__What you have to do__. Start at the line that has "finishes the script." and stop at the line that has "return Vector((x, y, plate_z(y)))". Print those lines and all lines between them exactly, and nothing more.

__Stored rows__.

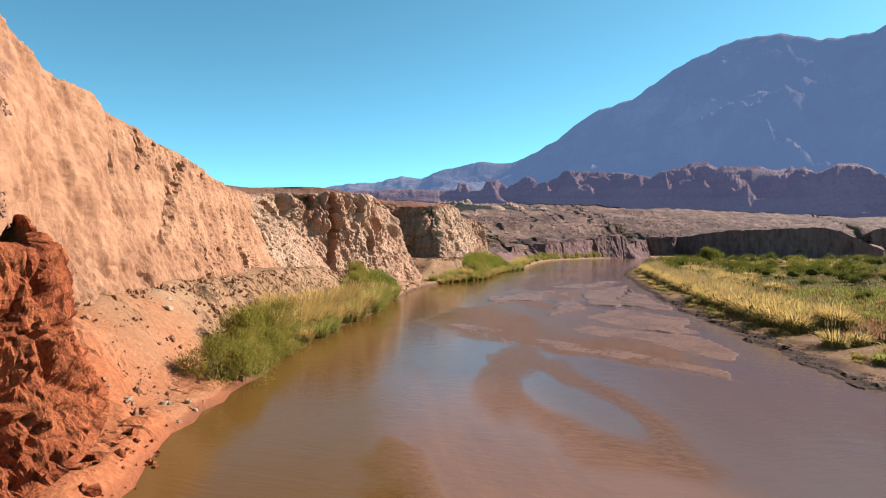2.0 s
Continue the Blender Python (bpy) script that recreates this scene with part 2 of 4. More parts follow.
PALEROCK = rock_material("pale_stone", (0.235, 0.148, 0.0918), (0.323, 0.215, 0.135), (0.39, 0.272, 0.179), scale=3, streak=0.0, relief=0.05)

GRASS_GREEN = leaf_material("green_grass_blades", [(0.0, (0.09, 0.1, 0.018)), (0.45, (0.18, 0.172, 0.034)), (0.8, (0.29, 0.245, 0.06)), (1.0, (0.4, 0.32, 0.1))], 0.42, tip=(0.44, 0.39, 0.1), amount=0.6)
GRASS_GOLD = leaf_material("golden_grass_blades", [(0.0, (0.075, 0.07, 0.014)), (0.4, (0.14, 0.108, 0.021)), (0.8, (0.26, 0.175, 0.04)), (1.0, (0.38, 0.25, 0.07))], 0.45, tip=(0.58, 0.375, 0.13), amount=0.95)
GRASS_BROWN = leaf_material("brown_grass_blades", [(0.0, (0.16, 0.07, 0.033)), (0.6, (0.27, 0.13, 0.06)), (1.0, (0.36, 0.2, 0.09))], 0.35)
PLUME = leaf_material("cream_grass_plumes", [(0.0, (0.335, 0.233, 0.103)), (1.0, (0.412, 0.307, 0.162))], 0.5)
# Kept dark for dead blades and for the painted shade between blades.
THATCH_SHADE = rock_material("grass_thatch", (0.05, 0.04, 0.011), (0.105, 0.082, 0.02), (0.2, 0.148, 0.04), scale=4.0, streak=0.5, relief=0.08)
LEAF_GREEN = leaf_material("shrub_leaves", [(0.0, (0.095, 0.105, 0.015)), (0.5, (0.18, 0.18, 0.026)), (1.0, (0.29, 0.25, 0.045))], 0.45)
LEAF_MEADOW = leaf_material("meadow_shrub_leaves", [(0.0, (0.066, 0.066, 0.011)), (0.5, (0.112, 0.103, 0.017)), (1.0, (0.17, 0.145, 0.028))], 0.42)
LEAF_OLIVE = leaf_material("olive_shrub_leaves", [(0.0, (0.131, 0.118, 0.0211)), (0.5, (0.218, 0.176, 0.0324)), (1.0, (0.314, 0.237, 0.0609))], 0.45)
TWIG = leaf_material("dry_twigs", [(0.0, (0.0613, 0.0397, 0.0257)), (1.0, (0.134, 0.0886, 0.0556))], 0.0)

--

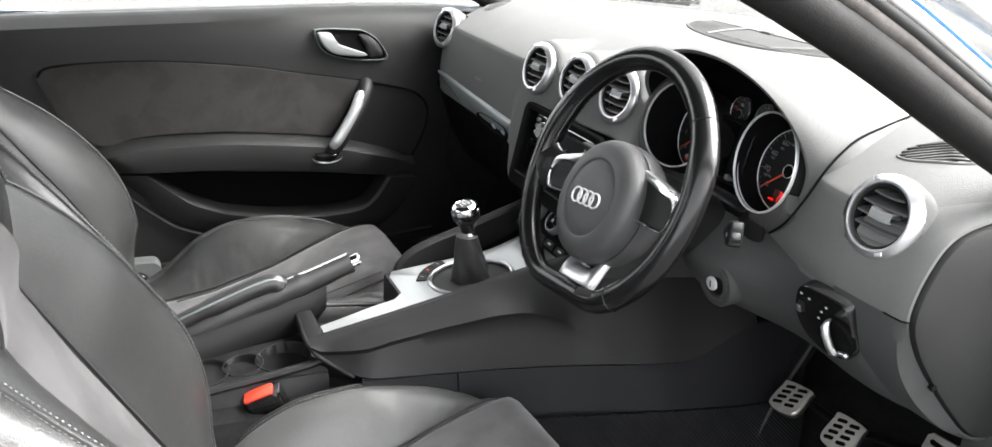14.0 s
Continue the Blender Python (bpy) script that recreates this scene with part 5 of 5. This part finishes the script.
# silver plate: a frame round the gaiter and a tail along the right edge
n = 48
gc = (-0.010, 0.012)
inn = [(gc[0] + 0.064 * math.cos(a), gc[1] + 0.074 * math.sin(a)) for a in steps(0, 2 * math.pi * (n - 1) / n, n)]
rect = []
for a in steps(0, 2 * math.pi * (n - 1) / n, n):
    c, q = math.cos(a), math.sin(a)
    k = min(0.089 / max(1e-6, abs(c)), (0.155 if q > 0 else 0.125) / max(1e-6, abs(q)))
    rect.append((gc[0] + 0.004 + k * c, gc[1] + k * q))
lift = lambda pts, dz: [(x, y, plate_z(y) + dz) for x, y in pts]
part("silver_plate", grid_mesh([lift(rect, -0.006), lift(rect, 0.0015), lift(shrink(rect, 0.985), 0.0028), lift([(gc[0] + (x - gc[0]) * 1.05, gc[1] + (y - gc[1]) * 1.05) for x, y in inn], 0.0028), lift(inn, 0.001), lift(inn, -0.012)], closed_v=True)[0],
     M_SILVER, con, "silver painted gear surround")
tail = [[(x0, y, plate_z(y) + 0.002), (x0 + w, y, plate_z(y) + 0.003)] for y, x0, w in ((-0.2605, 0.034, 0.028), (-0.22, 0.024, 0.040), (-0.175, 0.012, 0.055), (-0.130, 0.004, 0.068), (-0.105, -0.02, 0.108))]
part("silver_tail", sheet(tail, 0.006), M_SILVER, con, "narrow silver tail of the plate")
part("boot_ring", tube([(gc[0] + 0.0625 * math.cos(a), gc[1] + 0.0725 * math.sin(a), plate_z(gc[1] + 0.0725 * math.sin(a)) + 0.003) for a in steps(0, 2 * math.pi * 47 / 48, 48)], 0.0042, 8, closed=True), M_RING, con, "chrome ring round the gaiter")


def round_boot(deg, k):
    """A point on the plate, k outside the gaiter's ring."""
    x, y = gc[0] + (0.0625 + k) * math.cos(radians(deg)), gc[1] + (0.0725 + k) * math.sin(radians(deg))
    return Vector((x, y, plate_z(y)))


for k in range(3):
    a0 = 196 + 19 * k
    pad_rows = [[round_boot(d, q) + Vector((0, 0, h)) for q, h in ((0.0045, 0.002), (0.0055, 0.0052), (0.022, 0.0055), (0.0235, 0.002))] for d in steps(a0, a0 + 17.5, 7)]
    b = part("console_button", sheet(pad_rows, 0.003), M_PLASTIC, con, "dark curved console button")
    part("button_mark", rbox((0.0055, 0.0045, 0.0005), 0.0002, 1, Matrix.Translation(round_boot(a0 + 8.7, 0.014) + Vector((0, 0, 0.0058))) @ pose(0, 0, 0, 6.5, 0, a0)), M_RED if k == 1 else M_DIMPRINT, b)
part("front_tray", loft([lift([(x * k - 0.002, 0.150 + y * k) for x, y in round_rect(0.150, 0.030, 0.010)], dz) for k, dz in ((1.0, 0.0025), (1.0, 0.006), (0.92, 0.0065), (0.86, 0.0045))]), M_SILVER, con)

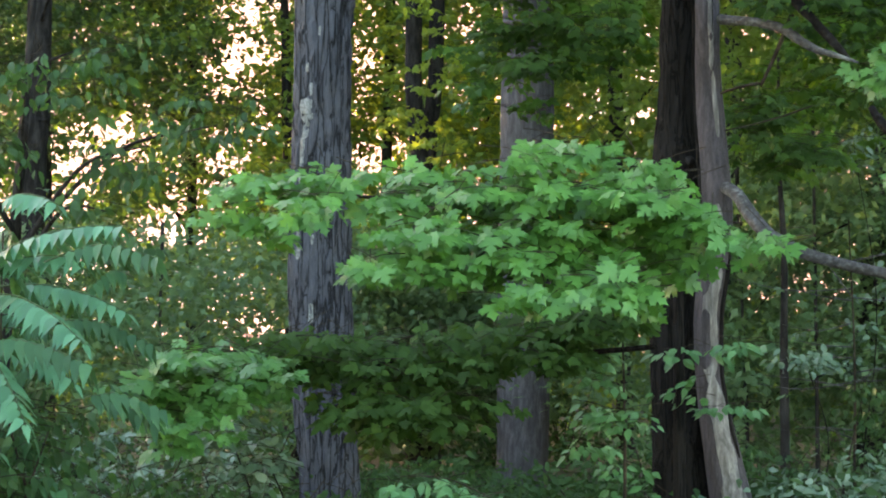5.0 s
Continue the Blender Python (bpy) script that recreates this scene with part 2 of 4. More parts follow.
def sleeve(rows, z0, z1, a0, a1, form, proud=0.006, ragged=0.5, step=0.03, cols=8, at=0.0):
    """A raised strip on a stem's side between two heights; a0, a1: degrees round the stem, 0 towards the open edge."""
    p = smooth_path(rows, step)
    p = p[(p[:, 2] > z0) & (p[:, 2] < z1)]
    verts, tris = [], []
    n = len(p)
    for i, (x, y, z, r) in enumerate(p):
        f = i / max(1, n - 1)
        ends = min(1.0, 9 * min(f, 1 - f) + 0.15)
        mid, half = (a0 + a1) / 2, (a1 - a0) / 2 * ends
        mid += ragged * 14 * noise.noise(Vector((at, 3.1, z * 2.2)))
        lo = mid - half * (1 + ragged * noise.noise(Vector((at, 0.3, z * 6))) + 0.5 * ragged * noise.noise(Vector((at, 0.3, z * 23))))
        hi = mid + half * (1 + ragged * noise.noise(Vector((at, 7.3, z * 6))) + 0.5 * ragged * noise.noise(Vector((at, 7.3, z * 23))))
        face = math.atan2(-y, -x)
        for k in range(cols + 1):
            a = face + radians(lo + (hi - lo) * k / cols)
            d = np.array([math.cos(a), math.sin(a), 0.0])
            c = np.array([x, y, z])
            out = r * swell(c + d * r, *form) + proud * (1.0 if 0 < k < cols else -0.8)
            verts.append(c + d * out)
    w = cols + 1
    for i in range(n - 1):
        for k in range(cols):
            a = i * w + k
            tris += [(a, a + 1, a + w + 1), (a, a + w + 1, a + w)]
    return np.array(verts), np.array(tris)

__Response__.
Continue the Blender Python (bpy) script that recreates this scene with part 5 of 5. This part finishes the script.
# silver plate: a frame round the gaiter and a tail along the right edge
n = 48
gc = (-0.010, 0.012)
inn = [(gc[0] + 0.064 * math.cos(a), gc[1] + 0.074 * math.sin(a)) for a in steps(0, 2 * math.pi * (n - 1) / n, n)]
rect = []
for a in steps(0, 2 * math.pi * (n - 1) / n, n):
    c, q = math.cos(a), math.sin(a)
    k = min(0.089 / max(1e-6, abs(c)), (0.155 if q > 0 else 0.125) / max(1e-6, abs(q)))
    rect.append((gc[0] + 0.004 + k * c, gc[1] + k * q))
lift = lambda pts, dz: [(x, y, plate_z(y) + dz) for x, y in pts]
part("silver_plate", grid_mesh([lift(rect, -0.006), lift(rect, 0.0015), lift(shrink(rect, 0.985), 0.0028), lift([(gc[0] + (x - gc[0]) * 1.05, gc[1] + (y - gc[1]) * 1.05) for x, y in inn], 0.0028), lift(inn, 0.001), lift(inn, -0.012)], closed_v=True)[0],
     M_SILVER, con, "silver painted gear surround")
tail = [[(x0, y, plate_z(y) + 0.002), (x0 + w, y, plate_z(y) + 0.003)] for y, x0, w in ((-0.2605, 0.034, 0.028), (-0.22, 0.024, 0.040), (-0.175, 0.012, 0.055), (-0.130, 0.004, 0.068), (-0.105, -0.02, 0.108))]
part("silver_tail", sheet(tail, 0.006), M_SILVER, con, "narrow silver tail of the plate")
part("boot_ring", tube([(gc[0] + 0.0625 * math.cos(a), gc[1] + 0.0725 * math.sin(a), plate_z(gc[1] + 0.0725 * math.sin(a)) + 0.003) for a in steps(0, 2 * math.pi * 47 / 48, 48)], 0.0042, 8, closed=True), M_RING, con, "chrome ring round the gaiter")


def round_boot(deg, k):
    """A point on the plate, k outside the gaiter's ring."""
    x, y = gc[0] + (0.0625 + k) * math.cos(radians(deg)), gc[1] + (0.0725 + k) * math.sin(radians(deg))
    return Vector((x, y, plate_z(y)))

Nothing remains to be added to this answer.